Deux communiqués parus le même jour (7 août 2023), l’un émanant de l’administration pénitentiaire (AP), l’autre, comme réaction au premier, signé par la ligue des magistrats au Maroc (LMM). Comme si l’été n’était pas déjà suffisamment et doublement chaud sous l’effet de la hausse des températures et de l’inflation qui persiste et continue à grignoter le pouvoir d’achat des citoyens.

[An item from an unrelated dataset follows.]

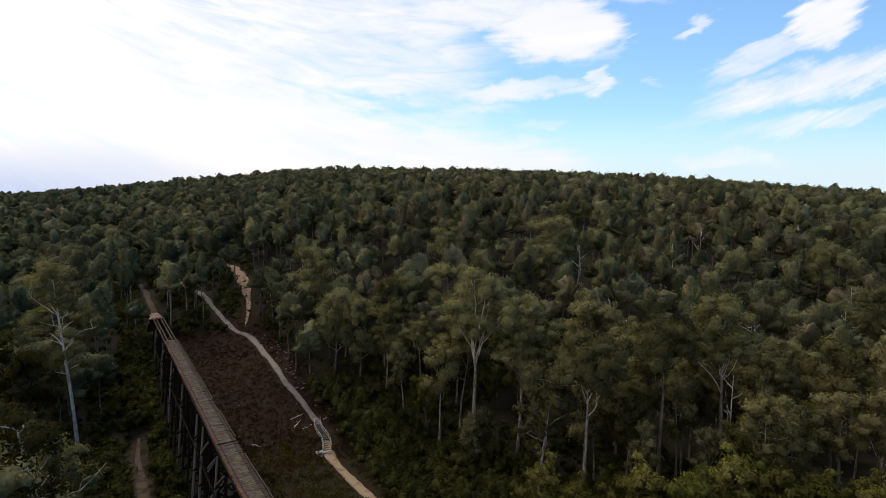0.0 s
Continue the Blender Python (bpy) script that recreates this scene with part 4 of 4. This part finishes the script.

Voici deux acteurs qui n’ont pas cerné le sens profond du mot «sérieux», concept clé du dernier discours Royal. Les prisons marocaines sont surpeuplées. C’est l’information principale du communiqué de l’AP, institution sous tutelle directe du chef de gouvernement. Au 7 août de l’année en cours, l’effectif des détenus dans les prisons a atteint 100 004 personnes. Or la capacité maximale d’hébergement de l’ensemble des établissements de l’AP est de 64 600 «lits», d’après le communiqué de l’AP, et ce malgré les efforts de cette administration pour aménager et améliorer l’espace carcéral. Pour illustrer ce surpeuplement, le communiqué de l’AP cite l’exemple de la prison de Aïn Sebaâ, à Casablanca, où 10 877 personnes y séjournent, alors que les capacités d’hébergement sont limitées à 3 800 «lits», soit donc le triple ou presque 3 personnes pour un «lit».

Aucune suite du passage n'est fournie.